Optical Coherence Tomography of Animal Models of Retinitis Pigmentosa: From Animal Studies to Clinical Applications

Abstract

Purpose. The aim of this study was to understand the relationship between the findings of spectral-domain optical coherence tomography (SD-OCT) of previously reported animal models of retinitis pigmentosa (RP) associated with known genetic mutations and their background structural and functional changes. Methods. We reviewed previous publications reporting the SD-OCT findings of animal models of RP and summarized the characteristic findings of SD-OCT in nine different animal models (RCS–/–, RHO P23H, RHO S334ter, RHO–/–, Rpe65–/–, rp12, Pde6β–/– (rd1 and rd10), and Arr1–/–) of human RP. Results.
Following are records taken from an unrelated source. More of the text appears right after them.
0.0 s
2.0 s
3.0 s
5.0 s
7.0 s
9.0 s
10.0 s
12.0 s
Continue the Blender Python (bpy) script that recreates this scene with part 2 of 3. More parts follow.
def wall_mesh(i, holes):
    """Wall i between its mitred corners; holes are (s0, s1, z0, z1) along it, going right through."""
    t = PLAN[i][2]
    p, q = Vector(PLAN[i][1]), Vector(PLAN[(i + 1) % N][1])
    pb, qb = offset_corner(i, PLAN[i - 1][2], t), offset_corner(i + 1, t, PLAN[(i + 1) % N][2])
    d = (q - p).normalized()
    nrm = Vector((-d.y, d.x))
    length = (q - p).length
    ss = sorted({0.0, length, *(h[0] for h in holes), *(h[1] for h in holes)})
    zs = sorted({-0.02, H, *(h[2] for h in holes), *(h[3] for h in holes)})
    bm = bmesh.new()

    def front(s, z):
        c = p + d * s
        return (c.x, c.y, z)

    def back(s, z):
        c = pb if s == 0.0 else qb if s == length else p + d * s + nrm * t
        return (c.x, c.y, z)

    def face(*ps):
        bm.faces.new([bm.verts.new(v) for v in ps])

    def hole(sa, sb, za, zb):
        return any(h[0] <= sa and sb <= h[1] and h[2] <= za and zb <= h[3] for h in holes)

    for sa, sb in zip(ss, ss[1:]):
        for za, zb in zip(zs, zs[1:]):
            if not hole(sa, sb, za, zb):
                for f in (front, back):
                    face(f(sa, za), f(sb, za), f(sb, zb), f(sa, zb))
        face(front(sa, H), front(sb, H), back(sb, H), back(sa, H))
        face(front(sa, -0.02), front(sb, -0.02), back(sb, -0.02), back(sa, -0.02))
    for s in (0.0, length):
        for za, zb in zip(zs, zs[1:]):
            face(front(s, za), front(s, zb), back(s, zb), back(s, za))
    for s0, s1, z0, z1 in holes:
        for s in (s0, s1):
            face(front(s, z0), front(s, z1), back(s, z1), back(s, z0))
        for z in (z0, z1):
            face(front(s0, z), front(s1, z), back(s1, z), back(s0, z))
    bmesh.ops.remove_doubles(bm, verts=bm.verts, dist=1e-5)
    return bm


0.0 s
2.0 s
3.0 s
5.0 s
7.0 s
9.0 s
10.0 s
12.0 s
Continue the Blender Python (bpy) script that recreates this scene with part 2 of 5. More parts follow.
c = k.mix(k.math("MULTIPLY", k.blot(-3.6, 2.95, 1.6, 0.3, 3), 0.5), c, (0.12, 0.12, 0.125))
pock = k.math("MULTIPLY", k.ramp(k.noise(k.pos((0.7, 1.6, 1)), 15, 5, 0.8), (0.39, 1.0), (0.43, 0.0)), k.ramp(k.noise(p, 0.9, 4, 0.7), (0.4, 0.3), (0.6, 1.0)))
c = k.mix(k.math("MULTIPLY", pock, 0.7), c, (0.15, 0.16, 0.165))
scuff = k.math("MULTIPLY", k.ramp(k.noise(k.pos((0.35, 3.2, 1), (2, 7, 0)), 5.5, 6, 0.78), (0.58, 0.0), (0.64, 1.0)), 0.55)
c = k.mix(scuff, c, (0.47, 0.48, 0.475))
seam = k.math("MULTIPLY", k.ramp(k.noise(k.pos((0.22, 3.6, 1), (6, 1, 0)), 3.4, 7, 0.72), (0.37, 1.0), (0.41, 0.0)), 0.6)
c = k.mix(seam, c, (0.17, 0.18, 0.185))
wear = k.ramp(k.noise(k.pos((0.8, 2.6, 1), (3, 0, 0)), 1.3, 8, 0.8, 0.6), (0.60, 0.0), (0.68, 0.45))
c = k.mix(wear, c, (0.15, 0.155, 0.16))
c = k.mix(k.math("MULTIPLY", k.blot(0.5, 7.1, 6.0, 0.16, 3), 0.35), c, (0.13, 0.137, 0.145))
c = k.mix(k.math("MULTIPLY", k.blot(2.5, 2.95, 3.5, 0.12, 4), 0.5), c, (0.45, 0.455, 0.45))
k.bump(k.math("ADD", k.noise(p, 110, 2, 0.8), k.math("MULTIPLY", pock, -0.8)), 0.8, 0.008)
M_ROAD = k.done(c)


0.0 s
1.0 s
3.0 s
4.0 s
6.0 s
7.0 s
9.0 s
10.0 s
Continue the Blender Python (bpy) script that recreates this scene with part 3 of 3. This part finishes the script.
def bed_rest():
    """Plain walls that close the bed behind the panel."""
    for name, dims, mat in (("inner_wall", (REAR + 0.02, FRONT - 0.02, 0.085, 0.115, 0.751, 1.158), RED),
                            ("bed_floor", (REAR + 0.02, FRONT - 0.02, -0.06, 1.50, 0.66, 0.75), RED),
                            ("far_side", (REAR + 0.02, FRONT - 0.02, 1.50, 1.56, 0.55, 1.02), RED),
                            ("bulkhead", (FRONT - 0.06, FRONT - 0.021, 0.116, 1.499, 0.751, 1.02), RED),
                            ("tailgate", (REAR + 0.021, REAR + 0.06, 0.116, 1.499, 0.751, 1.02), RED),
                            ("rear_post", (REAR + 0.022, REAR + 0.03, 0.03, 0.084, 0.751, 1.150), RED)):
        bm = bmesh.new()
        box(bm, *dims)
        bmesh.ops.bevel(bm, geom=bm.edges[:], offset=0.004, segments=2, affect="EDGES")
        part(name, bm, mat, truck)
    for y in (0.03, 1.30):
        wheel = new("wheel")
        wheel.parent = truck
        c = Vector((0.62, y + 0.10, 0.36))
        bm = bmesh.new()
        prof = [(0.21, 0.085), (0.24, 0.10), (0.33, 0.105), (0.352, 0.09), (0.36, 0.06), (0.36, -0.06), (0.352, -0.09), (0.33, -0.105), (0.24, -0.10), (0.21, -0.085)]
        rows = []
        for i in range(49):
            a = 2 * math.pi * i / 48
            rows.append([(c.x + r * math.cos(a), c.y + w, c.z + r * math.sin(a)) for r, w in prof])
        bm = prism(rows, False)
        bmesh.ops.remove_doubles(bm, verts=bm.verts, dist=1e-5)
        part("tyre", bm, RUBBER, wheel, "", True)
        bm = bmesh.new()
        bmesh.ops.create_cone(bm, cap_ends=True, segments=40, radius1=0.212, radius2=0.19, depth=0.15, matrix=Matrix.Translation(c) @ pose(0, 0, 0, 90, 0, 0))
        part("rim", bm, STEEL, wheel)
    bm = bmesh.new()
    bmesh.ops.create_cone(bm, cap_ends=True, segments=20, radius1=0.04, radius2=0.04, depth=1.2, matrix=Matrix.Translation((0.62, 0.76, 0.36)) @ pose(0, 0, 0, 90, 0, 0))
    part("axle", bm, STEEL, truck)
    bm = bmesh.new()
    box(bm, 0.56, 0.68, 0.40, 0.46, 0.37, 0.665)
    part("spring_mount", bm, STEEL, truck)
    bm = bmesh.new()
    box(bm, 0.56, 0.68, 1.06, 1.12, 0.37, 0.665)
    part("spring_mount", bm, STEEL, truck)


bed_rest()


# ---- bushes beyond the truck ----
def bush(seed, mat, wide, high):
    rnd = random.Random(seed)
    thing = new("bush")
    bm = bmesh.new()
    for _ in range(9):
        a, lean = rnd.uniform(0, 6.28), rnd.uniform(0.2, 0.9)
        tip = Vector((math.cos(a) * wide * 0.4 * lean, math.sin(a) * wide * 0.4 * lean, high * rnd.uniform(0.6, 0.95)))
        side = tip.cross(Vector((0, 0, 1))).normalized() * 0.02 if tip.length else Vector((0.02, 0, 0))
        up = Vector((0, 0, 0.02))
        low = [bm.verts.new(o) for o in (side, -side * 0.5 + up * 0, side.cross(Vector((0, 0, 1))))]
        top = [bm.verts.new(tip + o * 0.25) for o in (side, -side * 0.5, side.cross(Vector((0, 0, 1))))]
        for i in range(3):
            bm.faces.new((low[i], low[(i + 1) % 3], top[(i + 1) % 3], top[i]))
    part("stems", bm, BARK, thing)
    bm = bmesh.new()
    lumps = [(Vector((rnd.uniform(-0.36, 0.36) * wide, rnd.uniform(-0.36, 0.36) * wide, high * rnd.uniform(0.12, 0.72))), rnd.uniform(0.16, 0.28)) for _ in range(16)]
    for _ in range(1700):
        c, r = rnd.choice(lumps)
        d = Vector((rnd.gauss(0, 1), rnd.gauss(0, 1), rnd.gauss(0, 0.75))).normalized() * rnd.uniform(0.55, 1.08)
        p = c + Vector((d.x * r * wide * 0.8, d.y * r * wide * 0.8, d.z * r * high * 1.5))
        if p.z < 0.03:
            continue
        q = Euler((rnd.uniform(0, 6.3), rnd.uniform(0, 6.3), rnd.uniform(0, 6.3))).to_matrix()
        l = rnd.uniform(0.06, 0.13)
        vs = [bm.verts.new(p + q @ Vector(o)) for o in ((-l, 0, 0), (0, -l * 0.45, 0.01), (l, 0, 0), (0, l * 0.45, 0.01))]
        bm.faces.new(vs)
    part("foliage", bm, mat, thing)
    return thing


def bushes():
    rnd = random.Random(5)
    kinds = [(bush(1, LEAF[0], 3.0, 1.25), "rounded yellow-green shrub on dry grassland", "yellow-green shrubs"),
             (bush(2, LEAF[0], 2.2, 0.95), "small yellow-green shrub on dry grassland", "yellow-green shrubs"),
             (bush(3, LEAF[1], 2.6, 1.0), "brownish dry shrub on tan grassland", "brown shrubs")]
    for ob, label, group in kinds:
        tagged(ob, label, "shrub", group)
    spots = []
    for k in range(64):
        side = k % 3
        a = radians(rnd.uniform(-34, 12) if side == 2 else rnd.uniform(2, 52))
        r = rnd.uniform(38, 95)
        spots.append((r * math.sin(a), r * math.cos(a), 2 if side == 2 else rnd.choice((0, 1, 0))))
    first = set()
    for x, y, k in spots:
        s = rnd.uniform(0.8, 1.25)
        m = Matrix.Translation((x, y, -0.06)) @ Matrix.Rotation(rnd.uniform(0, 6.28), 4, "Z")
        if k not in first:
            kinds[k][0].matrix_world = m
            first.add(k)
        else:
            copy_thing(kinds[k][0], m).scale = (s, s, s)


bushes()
Despite the various abnormal structural changes found in these different animal models, progressive thinning of the outer nuclear layer (ONL) and hyperreflective change in the inner and outer segment (IS-OS) layers of the photoreceptors were commonly observed on SD-OCT. In the rapidly progressive severe photoreceptor degeneration seen in rd10 and Arr1–/– mice, the ONL appeared hyperreflective. Electroretinography revealed various degrees of disease severity in these animal models. Discussion and Conclusion: SD-OCT is sensitive enough to detect even mild changes in the photoreceptor OS. Conversely, SD-OCT cannot qualitatively differentiate the pathologic and functional differences in the photoreceptors associated with different genetic abnormalities, with the exception of the rapid progression of severe forms of photoreceptor degeneration. These findings can be of value to understand better the clinical findings and the heterogeneous degenerative processes in patients with RP.